> [REQUEST]
Print exactly the lines below between the line containing "What Blender Python" and the line containing "return Matrix.LocRotScale((x, y, z), Euler([radians(a)", counting both of those lines. Leave pictures out.

[Entries with animation source code]
▽
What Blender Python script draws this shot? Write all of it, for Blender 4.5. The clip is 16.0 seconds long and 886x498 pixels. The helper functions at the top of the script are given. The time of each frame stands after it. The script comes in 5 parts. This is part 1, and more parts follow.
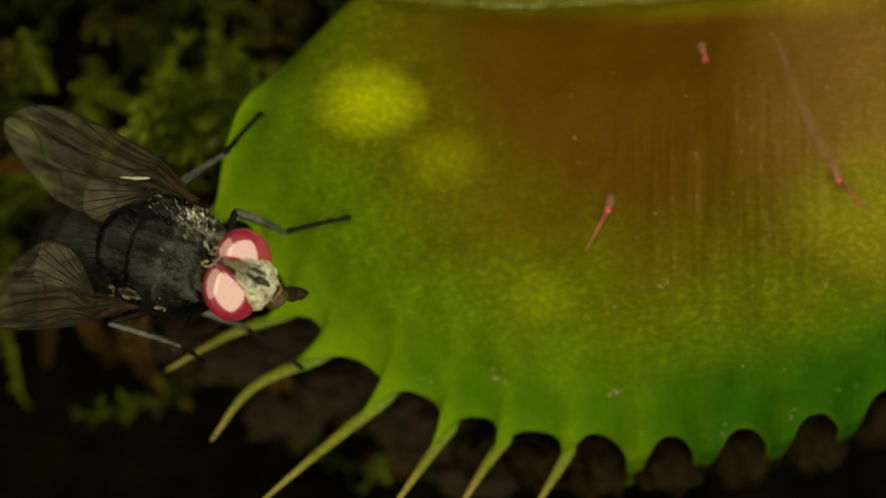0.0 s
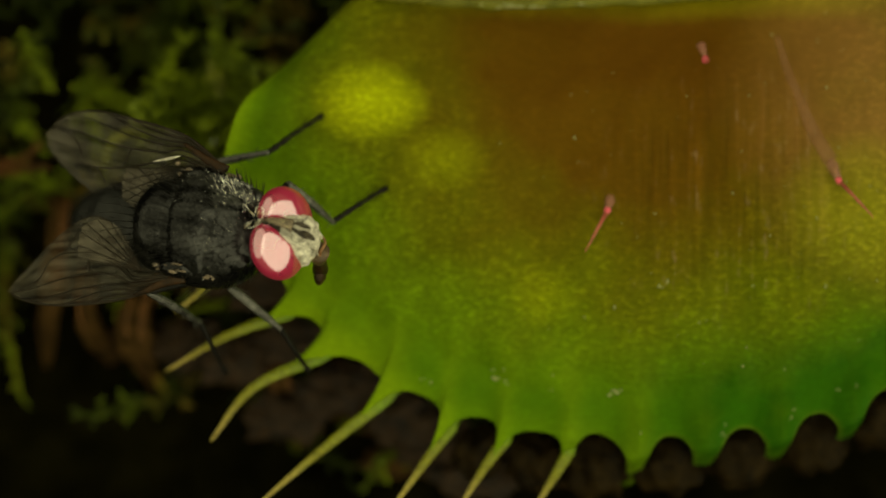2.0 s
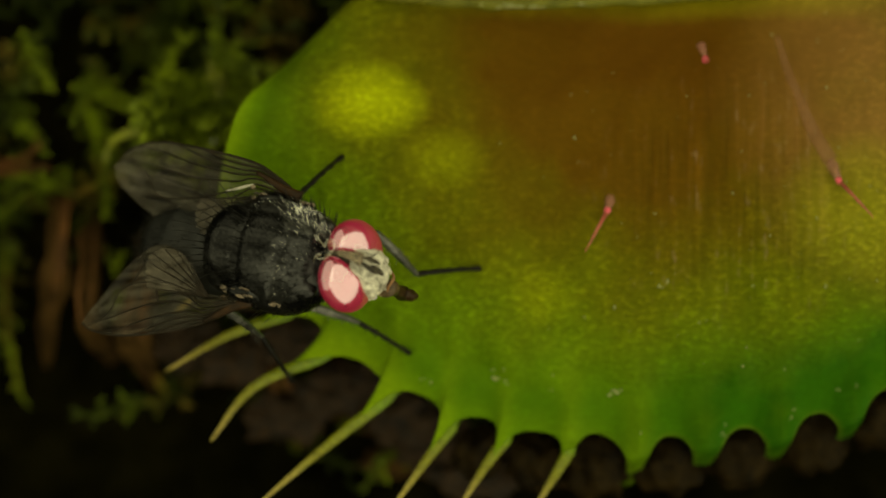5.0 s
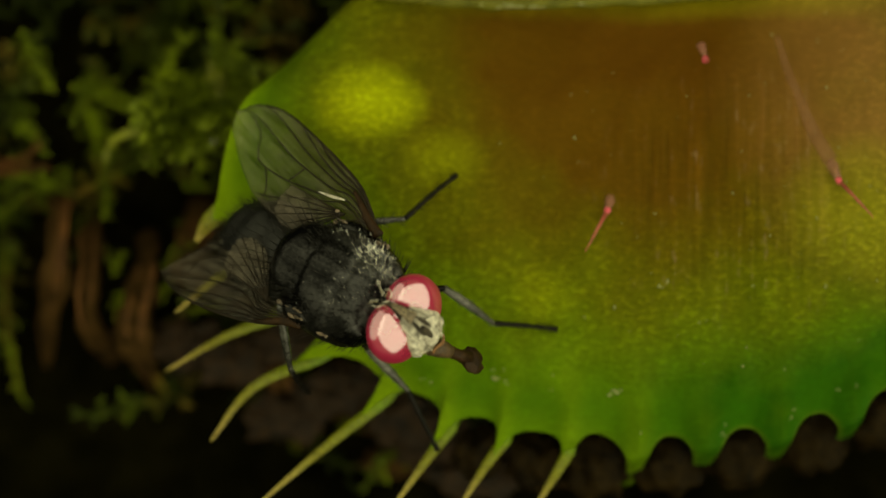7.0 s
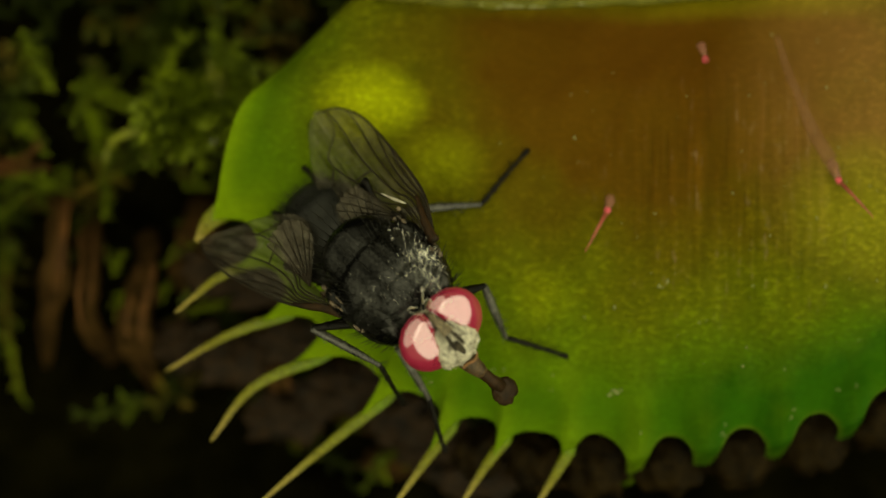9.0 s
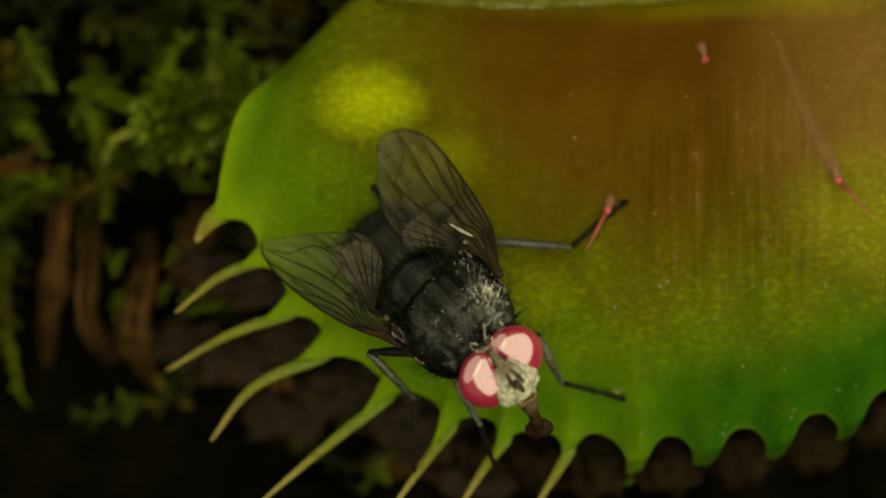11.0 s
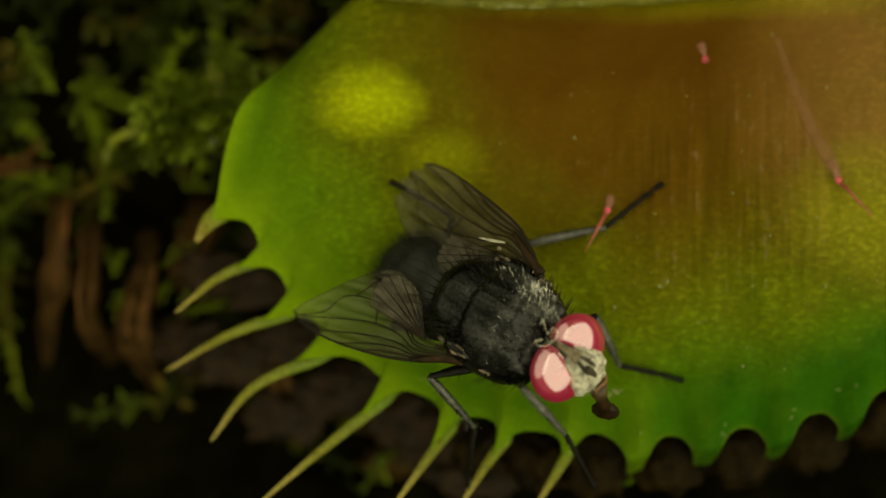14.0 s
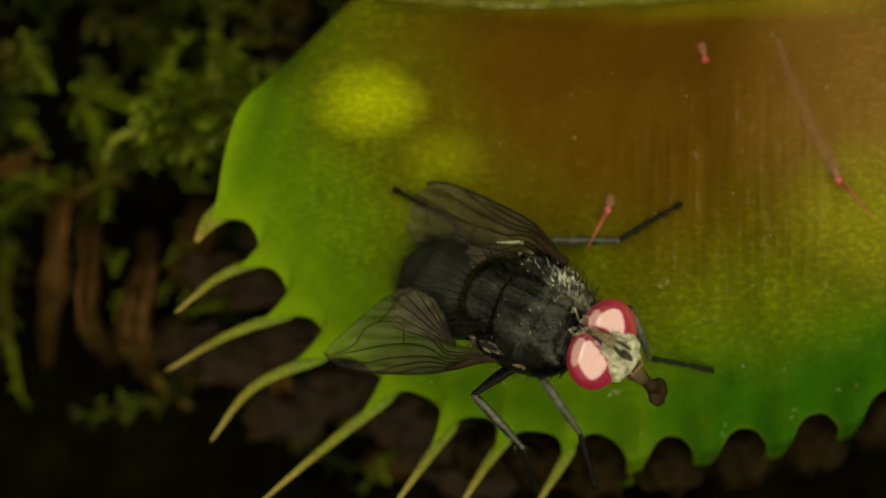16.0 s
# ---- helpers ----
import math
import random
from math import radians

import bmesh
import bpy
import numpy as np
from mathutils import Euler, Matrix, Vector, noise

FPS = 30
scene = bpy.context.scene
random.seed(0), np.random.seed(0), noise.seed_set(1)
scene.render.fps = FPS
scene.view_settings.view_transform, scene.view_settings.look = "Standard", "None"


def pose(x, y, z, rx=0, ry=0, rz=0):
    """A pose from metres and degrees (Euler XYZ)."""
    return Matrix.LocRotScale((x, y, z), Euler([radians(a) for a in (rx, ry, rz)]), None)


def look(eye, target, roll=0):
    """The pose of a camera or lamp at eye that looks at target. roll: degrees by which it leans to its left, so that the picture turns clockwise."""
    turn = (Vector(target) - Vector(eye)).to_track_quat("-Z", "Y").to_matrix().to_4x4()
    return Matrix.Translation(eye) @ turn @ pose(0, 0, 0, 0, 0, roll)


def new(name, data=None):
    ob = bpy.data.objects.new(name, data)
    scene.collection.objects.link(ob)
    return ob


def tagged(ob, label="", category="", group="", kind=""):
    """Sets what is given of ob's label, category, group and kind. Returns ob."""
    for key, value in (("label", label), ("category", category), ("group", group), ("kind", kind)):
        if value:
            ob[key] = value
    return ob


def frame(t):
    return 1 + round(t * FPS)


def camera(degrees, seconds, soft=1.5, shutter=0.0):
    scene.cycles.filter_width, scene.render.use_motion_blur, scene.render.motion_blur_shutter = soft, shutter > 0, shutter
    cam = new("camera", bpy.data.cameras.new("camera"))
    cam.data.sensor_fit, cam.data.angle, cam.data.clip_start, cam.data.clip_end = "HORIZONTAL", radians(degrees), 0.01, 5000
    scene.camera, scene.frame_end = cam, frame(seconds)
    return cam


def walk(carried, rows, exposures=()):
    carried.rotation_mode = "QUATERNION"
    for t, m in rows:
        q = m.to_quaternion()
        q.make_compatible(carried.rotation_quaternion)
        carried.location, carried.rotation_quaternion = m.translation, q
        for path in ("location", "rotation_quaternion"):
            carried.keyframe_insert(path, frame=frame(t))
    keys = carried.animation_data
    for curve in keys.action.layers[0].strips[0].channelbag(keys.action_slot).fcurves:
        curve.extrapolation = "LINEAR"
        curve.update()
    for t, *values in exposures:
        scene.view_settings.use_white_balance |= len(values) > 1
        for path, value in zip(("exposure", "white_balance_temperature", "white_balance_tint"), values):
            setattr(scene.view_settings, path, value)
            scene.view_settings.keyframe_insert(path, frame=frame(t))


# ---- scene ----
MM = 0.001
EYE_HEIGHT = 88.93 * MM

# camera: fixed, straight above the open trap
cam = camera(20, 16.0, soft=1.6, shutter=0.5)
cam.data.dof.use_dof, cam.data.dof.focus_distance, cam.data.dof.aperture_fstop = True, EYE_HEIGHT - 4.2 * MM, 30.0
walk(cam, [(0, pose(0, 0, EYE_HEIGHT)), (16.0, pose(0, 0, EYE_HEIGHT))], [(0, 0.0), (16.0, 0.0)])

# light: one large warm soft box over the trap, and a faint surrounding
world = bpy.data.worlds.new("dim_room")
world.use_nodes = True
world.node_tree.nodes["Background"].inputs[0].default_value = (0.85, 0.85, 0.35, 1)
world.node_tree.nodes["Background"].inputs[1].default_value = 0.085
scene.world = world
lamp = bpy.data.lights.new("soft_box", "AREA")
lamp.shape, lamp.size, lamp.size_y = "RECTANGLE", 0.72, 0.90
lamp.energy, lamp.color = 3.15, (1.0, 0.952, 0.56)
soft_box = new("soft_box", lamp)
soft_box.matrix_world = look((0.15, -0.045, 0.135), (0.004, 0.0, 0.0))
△
▽
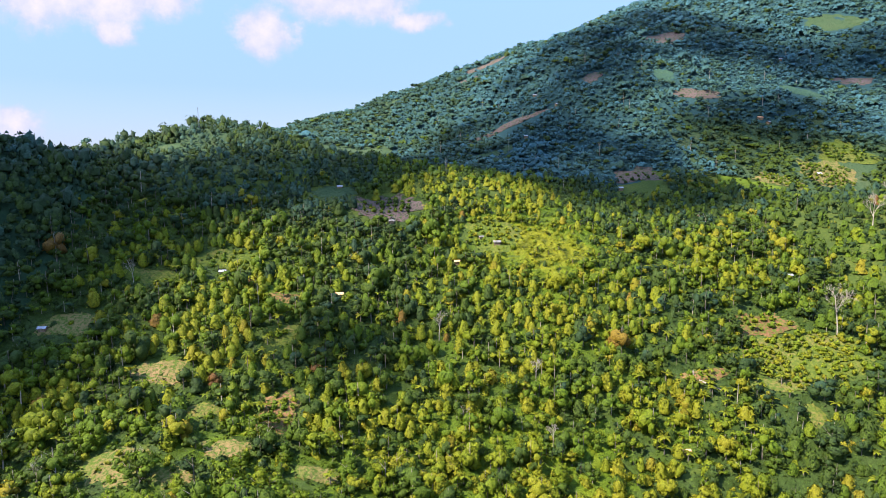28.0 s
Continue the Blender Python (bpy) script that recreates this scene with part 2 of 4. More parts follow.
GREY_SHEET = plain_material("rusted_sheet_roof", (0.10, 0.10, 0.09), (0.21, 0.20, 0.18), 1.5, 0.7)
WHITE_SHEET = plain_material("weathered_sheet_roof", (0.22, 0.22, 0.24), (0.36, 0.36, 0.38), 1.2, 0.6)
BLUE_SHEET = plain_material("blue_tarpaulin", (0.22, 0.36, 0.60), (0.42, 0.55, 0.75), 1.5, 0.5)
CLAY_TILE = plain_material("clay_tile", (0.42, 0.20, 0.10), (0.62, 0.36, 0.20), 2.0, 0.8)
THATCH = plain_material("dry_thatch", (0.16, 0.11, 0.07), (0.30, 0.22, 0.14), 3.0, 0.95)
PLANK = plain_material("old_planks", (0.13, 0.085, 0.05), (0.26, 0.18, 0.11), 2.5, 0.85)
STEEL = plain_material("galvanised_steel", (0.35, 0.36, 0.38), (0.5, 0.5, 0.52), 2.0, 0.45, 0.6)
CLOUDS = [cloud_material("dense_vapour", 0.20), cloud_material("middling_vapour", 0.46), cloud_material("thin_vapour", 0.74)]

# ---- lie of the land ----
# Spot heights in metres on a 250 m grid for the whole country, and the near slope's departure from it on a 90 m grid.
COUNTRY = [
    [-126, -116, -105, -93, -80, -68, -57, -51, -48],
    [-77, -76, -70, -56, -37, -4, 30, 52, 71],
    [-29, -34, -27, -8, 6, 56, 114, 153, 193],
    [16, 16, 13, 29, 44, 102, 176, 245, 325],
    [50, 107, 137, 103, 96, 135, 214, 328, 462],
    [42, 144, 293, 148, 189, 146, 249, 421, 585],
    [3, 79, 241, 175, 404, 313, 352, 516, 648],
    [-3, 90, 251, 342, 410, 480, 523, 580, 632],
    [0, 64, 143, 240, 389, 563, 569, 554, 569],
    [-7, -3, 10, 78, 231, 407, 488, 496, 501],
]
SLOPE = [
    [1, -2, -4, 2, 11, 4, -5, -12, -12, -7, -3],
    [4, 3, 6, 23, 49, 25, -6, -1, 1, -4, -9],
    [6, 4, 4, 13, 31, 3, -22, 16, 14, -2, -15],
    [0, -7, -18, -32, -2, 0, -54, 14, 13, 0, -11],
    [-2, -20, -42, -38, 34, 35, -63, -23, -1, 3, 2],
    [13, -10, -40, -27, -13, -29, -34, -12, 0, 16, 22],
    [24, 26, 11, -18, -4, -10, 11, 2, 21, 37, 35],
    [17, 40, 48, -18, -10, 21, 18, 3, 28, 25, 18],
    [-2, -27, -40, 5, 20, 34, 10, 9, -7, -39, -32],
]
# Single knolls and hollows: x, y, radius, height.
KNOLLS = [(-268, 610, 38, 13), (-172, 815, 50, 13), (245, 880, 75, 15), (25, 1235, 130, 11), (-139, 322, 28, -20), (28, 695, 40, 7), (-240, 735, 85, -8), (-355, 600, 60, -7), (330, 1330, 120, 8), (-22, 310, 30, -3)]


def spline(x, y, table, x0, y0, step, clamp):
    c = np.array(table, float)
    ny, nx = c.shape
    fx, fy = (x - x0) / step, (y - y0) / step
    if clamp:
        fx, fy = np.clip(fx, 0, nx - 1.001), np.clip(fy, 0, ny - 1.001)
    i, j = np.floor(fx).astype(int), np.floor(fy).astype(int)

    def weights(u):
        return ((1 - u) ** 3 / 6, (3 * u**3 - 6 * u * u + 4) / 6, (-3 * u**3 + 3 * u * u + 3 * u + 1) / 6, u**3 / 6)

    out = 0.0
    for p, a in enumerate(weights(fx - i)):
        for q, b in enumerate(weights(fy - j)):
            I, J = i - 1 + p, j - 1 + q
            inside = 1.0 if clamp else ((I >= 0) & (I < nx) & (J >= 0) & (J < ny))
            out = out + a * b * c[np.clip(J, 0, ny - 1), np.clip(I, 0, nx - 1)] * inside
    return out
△
> [TASK ANSWER]
What Blender Python script draws this shot? Write all of it, for Blender 4.5. The clip is 16.0 seconds long and 886x498 pixels. The helper functions at the top of the script are given. The time of each frame stands after it. The script comes in 5 parts. This is part 1, and more parts follow.
0.0 s
2.0 s
5.0 s
7.0 s
9.0 s
11.0 s
14.0 s
16.0 s
# ---- helpers ----
import math
import random
from math import radians

import bmesh
import bpy
import numpy as np
from mathutils import Euler, Matrix, Vector, noise

FPS = 30
scene = bpy.context.scene
random.seed(0), np.random.seed(0), noise.seed_set(1)
scene.render.fps = FPS
scene.view_settings.view_transform, scene.view_settings.look = "Standard", "None"


def pose(x, y, z, rx=0, ry=0, rz=0):
    """A pose from metres and degrees (Euler XYZ)."""
    return Matrix.LocRotScale((x, y, z), Euler([radians(a) for a in (rx, ry, rz)]), None)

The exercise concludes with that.